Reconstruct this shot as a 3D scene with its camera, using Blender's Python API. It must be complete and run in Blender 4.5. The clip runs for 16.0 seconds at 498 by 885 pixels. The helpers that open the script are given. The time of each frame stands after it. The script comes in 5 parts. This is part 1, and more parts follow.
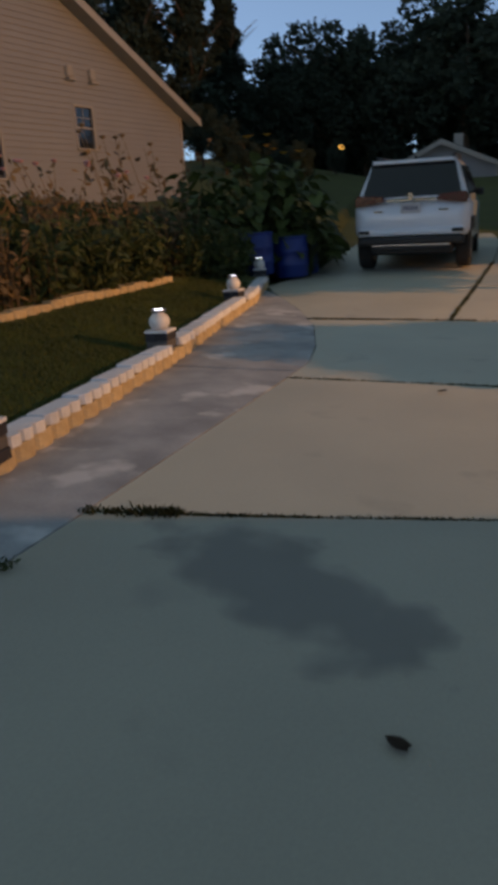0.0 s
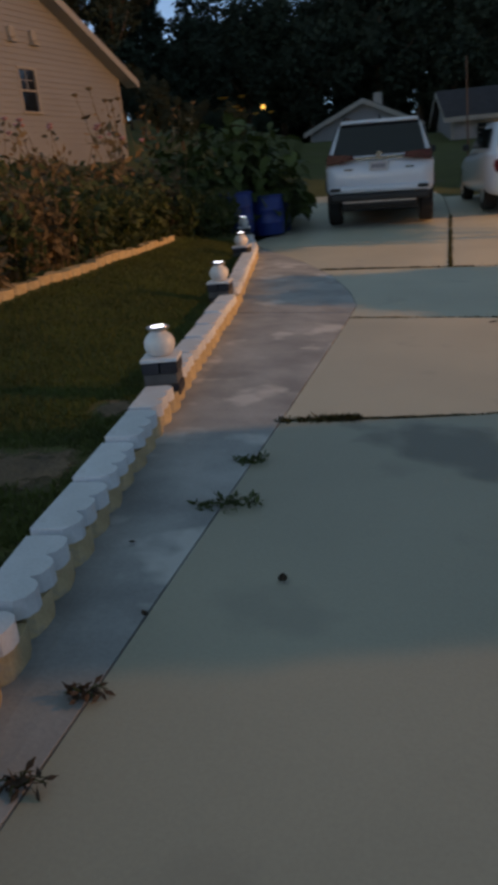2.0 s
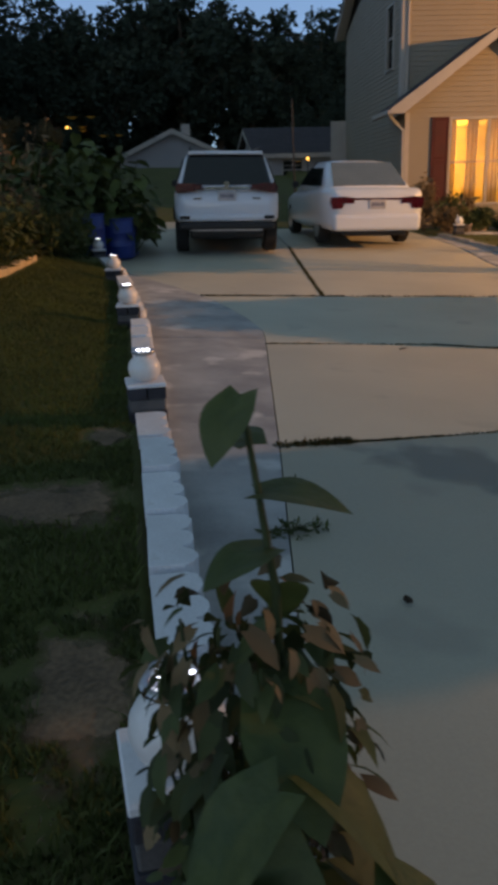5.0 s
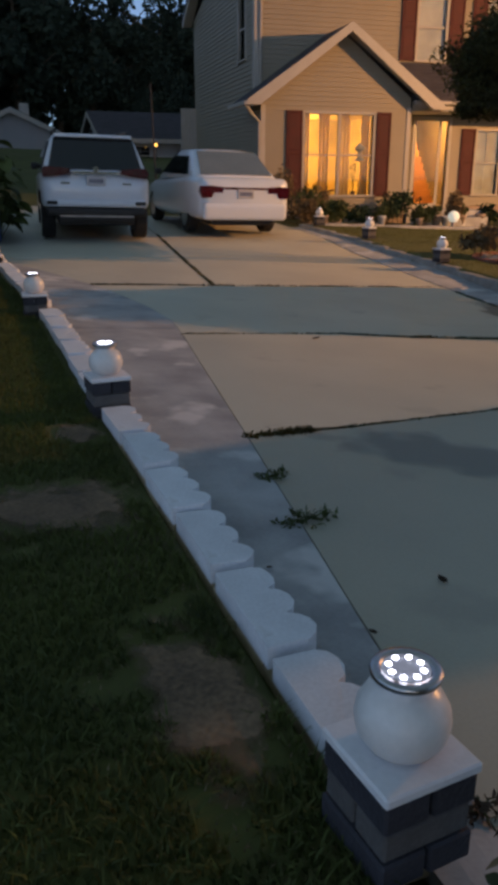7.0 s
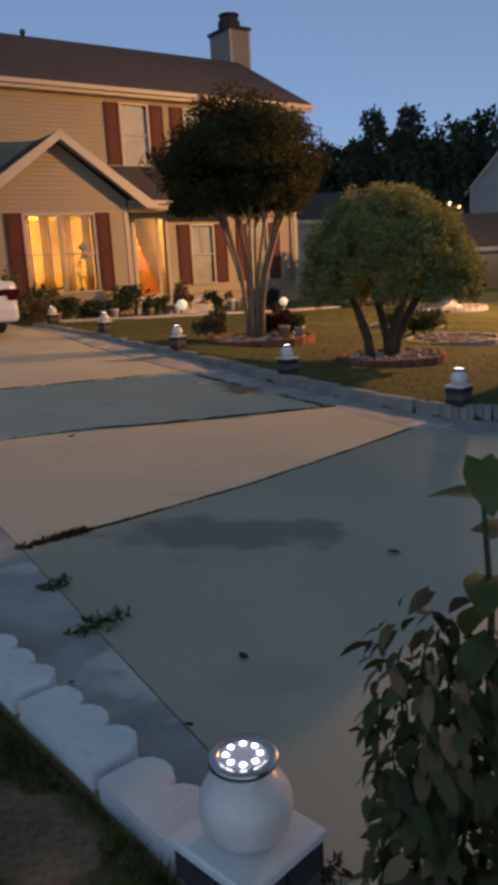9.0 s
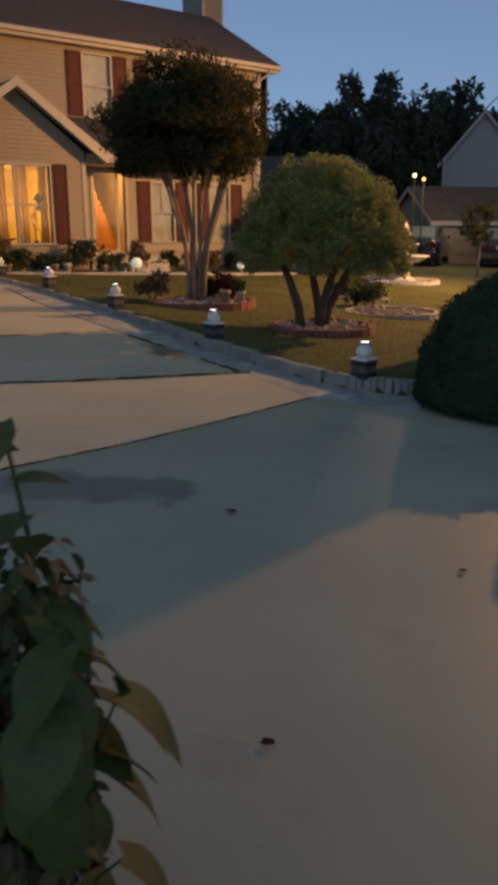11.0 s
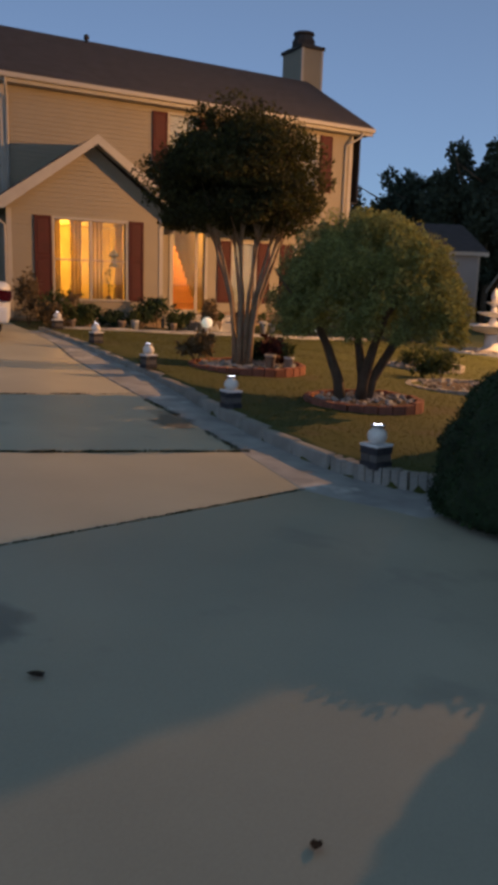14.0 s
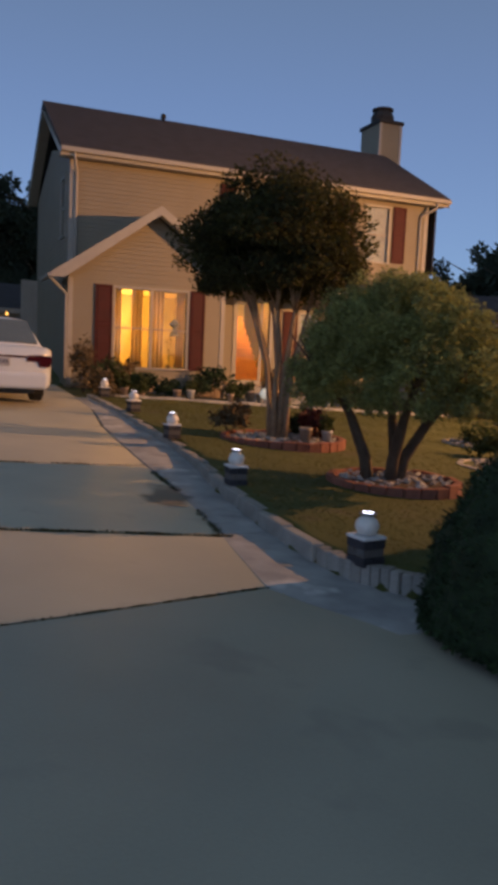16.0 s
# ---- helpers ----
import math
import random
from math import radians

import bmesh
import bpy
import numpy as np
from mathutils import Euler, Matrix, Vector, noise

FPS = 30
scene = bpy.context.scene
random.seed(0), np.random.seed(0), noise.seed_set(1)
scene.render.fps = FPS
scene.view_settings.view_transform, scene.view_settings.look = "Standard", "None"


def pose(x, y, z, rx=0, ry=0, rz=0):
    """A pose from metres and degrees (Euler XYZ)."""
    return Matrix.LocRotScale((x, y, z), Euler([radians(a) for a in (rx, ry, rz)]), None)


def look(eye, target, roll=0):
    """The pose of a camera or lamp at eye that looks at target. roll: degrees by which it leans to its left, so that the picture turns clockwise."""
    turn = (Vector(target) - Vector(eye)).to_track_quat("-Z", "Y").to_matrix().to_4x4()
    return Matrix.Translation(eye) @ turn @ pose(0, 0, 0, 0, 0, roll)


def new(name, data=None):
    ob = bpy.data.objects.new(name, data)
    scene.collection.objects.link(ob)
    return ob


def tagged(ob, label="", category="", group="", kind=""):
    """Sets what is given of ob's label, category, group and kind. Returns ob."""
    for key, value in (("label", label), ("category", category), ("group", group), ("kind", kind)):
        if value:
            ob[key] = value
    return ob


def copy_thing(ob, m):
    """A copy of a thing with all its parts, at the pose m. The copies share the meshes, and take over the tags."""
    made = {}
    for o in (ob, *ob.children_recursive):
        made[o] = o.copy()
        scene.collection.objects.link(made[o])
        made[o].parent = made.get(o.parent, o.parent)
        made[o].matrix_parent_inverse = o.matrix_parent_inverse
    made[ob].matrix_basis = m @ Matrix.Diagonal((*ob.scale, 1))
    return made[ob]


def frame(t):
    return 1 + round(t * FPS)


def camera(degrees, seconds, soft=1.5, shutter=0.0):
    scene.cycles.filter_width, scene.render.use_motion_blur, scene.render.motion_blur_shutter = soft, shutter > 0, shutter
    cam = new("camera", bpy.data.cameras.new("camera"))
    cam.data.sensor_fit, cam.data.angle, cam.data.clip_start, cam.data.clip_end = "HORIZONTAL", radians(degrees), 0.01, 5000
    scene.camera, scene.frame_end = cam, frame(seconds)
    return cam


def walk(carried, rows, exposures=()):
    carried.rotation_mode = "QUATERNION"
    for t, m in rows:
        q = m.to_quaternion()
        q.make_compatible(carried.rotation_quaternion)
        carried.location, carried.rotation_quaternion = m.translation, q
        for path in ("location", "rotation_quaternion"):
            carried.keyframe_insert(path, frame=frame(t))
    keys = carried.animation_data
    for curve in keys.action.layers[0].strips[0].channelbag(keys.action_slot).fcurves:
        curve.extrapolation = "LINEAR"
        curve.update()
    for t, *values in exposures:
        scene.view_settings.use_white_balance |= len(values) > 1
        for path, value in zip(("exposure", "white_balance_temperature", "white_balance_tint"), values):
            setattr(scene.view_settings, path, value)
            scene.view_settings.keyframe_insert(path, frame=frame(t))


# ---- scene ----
cam = camera(36.0, 16.0, soft=4.8, shutter=0.4)
PATH = [
    (0, (-0.016, -0.028, 1.211), (-0.508, 1.833, 0.669), -4.1),
    (0.5, (-0.277, -0.282, 1.22), (-0.616, 1.595, 0.62), -2.9),
    (1, (-0.585, -0.538, 1.223), (-0.938, 1.34, 0.636), -3.8),
    (1.5, (-0.873, -0.761, 1.243), (-1.248, 1.105, 0.629), -5.2),
    (2, (-1.119, -0.954, 1.266), (-1.394, 0.919, 0.622), -5.4),
    (2.5, (-1.395, -1.032, 1.28), (-1.369, 0.877, 0.687), -3.2),
    (3, (-1.676, -1.165, 1.302), (-1.529, 0.72, 0.651), -3.8),
    (3.5, (-1.813, -1.137, 1.288), (-1.689, 0.736, 0.595), -3.2),
    (4, (-1.864, -1.029, 1.31), (-1.771, 0.862, 0.665), -3.8),
    (4.2, (-1.912, -1.003, 1.314), (-1.813, 0.898, 0.702), -3.7),
    (6.3, (-2.586, -0.763, 1.346), (-1.989, 1.036, 0.709), -0.2),
    (6.5, (-2.656, -0.757, 1.36), (-2.042, 1.035, 0.719), -0.6),
    (7, (-2.767, -0.74, 1.345), (-2.116, 1.036, 0.695), 0.1),
    (7.5, (-2.747, -0.709, 1.338), (-2.108, 1.071, 0.688), 2.0),
    (8, (-2.719, -0.698, 1.343), (-1.974, 1.058, 0.741), 1.4),
    (8.5, (-2.811, -0.717, 1.375), (-1.752, 0.903, 0.871), -3.3),
    (9, (-2.844, -0.733, 1.388), (-1.617, 0.781, 0.938), -3.2),
    (9.2, (-2.826, -0.76, 1.39), (-1.577, 0.735, 0.937), -2.7),
    (11.3, (-2.383, -1.374, 1.454), (-1.107, 0.067, 0.911), 0.7),
    (11.5, (-2.263, -1.383, 1.463), (-0.981, 0.056, 0.931), 1.2),
    (12, (-2.001, -1.327, 1.447), (-0.713, 0.114, 0.932), 1.3),
    (12.5, (-1.743, -1.19, 1.439), (-0.471, 0.275, 0.952), 0.4),
    (13, (-1.457, -1.126, 1.401), (-0.29, 0.438, 0.962), 1.5),
    (13.5, (-1.167, -1.08, 1.391), (-0.07, 0.534, 0.953), 2.4),
    (14, (-0.89, -0.964, 1.387), (0.183, 0.676, 0.99), 1.8),
    (14.5, (-0.562, -0.899, 1.363), (0.432, 0.8, 1.008), 2.5),
    (15, (-0.261, -0.815, 1.37), (0.616, 0.951, 1.038), 2.3),
    (15.5, (0.047, -0.61, 1.358), (0.866, 1.206, 1.178), 1.2),
    (16, (0.383, -0.636, 1.333), (1.254, 1.15, 1.113), 2.6),
]
walk(cam, [(t, look(eye, target, roll)) for t, eye, target, roll in PATH],
     [(0, 0.02, 6700, 12), (4.0, 0.13, 6600, 11), (6.5, 0.02, 6400, 15), (8.0, 0.02, 6400, 17), (9.0, -0.02, 6450, 18), (11.5, -0.26, 6550, 13), (12.5, -0.24, 6550, 13), (13.5, -0.2, 6500, 14), (14.5, -0.16, 6450, 16), (16, -0.2, 6280, 20)])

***

Print each line of the material above exactly, with the pictures removed from your copy.

Reconstruct this shot as a 3D scene with its camera, using Blender's Python API. It must be complete and run in Blender 4.5. The clip runs for 16.0 seconds at 498 by 885 pixels. The helpers that open the script are given. The time of each frame stands after it. The script comes in 5 parts. This is part 1, and more parts follow.
0.0 s
2.0 s
5.0 s
7.0 s
9.0 s
11.0 s
14.0 s
16.0 s
# ---- helpers ----
import math
import random
from math import radians

import bmesh
import bpy
import numpy as np
from mathutils import Euler, Matrix, Vector, noise

FPS = 30
scene = bpy.context.scene
random.seed(0), np.random.seed(0), noise.seed_set(1)
scene.render.fps = FPS
scene.view_settings.view_transform, scene.view_settings.look = "Standard", "None"


def pose(x, y, z, rx=0, ry=0, rz=0):
    """A pose from metres and degrees (Euler XYZ)."""
    return Matrix.LocRotScale((x, y, z), Euler([radians(a) for a in (rx, ry, rz)]), None)


def look(eye, target, roll=0):
    """The pose of a camera or lamp at eye that looks at target. roll: degrees by which it leans to its left, so that the picture turns clockwise."""
    turn = (Vector(target) - Vector(eye)).to_track_quat("-Z", "Y").to_matrix().to_4x4()
    return Matrix.Translation(eye) @ turn @ pose(0, 0, 0, 0, 0, roll)


def new(name, data=None):
    ob = bpy.data.objects.new(name, data)
    scene.collection.objects.link(ob)
    return ob


def tagged(ob, label="", category="", group="", kind=""):
    """Sets what is given of ob's label, category, group and kind. Returns ob."""
    for key, value in (("label", label), ("category", category), ("group", group), ("kind", kind)):
        if value:
            ob[key] = value
    return ob


def copy_thing(ob, m):
    """A copy of a thing with all its parts, at the pose m. The copies share the meshes, and take over the tags."""
    made = {}
    for o in (ob, *ob.children_recursive):
        made[o] = o.copy()
        scene.collection.objects.link(made[o])
        made[o].parent = made.get(o.parent, o.parent)
        made[o].matrix_parent_inverse = o.matrix_parent_inverse
    made[ob].matrix_basis = m @ Matrix.Diagonal((*ob.scale, 1))
    return made[ob]


def frame(t):
    return 1 + round(t * FPS)


def camera(degrees, seconds, soft=1.5, shutter=0.0):
    scene.cycles.filter_width, scene.render.use_motion_blur, scene.render.motion_blur_shutter = soft, shutter > 0, shutter
    cam = new("camera", bpy.data.cameras.new("camera"))
    cam.data.sensor_fit, cam.data.angle, cam.data.clip_start, cam.data.clip_end = "HORIZONTAL", radians(degrees), 0.01, 5000
    scene.camera, scene.frame_end = cam, frame(seconds)
    return cam


def walk(carried, rows, exposures=()):
    carried.rotation_mode = "QUATERNION"
    for t, m in rows:
        q = m.to_quaternion()
        q.make_compatible(carried.rotation_quaternion)
        carried.location, carried.rotation_quaternion = m.translation, q
        for path in ("location", "rotation_quaternion"):
            carried.keyframe_insert(path, frame=frame(t))
    keys = carried.animation_data
    for curve in keys.action.layers[0].strips[0].channelbag(keys.action_slot).fcurves:
        curve.extrapolation = "LINEAR"
        curve.update()
    for t, *values in exposures:
        scene.view_settings.use_white_balance |= len(values) > 1
        for path, value in zip(("exposure", "white_balance_temperature", "white_balance_tint"), values):
            setattr(scene.view_settings, path, value)
            scene.view_settings.keyframe_insert(path, frame=frame(t))


# ---- scene ----
cam = camera(36.0, 16.0, soft=4.8, shutter=0.4)
PATH = [
    (0, (-0.016, -0.028, 1.211), (-0.508, 1.833, 0.669), -4.1),
    (0.5, (-0.277, -0.282, 1.22), (-0.616, 1.595, 0.62), -2.9),
    (1, (-0.585, -0.538, 1.223), (-0.938, 1.34, 0.636), -3.8),
    (1.5, (-0.873, -0.761, 1.243), (-1.248, 1.105, 0.629), -5.2),
    (2, (-1.119, -0.954, 1.266), (-1.394, 0.919, 0.622), -5.4),
    (2.5, (-1.395, -1.032, 1.28), (-1.369, 0.877, 0.687), -3.2),
    (3, (-1.676, -1.165, 1.302), (-1.529, 0.72, 0.651), -3.8),
    (3.5, (-1.813, -1.137, 1.288), (-1.689, 0.736, 0.595), -3.2),
    (4, (-1.864, -1.029, 1.31), (-1.771, 0.862, 0.665), -3.8),
    (4.2, (-1.912, -1.003, 1.314), (-1.813, 0.898, 0.702), -3.7),
    (6.3, (-2.586, -0.763, 1.346), (-1.989, 1.036, 0.709), -0.2),
    (6.5, (-2.656, -0.757, 1.36), (-2.042, 1.035, 0.719), -0.6),
    (7, (-2.767, -0.74, 1.345), (-2.116, 1.036, 0.695), 0.1),
    (7.5, (-2.747, -0.709, 1.338), (-2.108, 1.071, 0.688), 2.0),
    (8, (-2.719, -0.698, 1.343), (-1.974, 1.058, 0.741), 1.4),
    (8.5, (-2.811, -0.717, 1.375), (-1.752, 0.903, 0.871), -3.3),
    (9, (-2.844, -0.733, 1.388), (-1.617, 0.781, 0.938), -3.2),
    (9.2, (-2.826, -0.76, 1.39), (-1.577, 0.735, 0.937), -2.7),
    (11.3, (-2.383, -1.374, 1.454), (-1.107, 0.067, 0.911), 0.7),
    (11.5, (-2.263, -1.383, 1.463), (-0.981, 0.056, 0.931), 1.2),
    (12, (-2.001, -1.327, 1.447), (-0.713, 0.114, 0.932), 1.3),
    (12.5, (-1.743, -1.19, 1.439), (-0.471, 0.275, 0.952), 0.4),
    (13, (-1.457, -1.126, 1.401), (-0.29, 0.438, 0.962), 1.5),
    (13.5, (-1.167, -1.08, 1.391), (-0.07, 0.534, 0.953), 2.4),
    (14, (-0.89, -0.964, 1.387), (0.183, 0.676, 0.99), 1.8),
    (14.5, (-0.562, -0.899, 1.363), (0.432, 0.8, 1.008), 2.5),
    (15, (-0.261, -0.815, 1.37), (0.616, 0.951, 1.038), 2.3),
    (15.5, (0.047, -0.61, 1.358), (0.866, 1.206, 1.178), 1.2),
    (16, (0.383, -0.636, 1.333), (1.254, 1.15, 1.113), 2.6),
]
walk(cam, [(t, look(eye, target, roll)) for t, eye, target, roll in PATH],
     [(0, 0.02, 6700, 12), (4.0, 0.13, 6600, 11), (6.5, 0.02, 6400, 15), (8.0, 0.02, 6400, 17), (9.0, -0.02, 6450, 18), (11.5, -0.26, 6550, 13), (12.5, -0.24, 6550, 13), (13.5, -0.2, 6500, 14), (14.5, -0.16, 6450, 16), (16, -0.2, 6280, 20)])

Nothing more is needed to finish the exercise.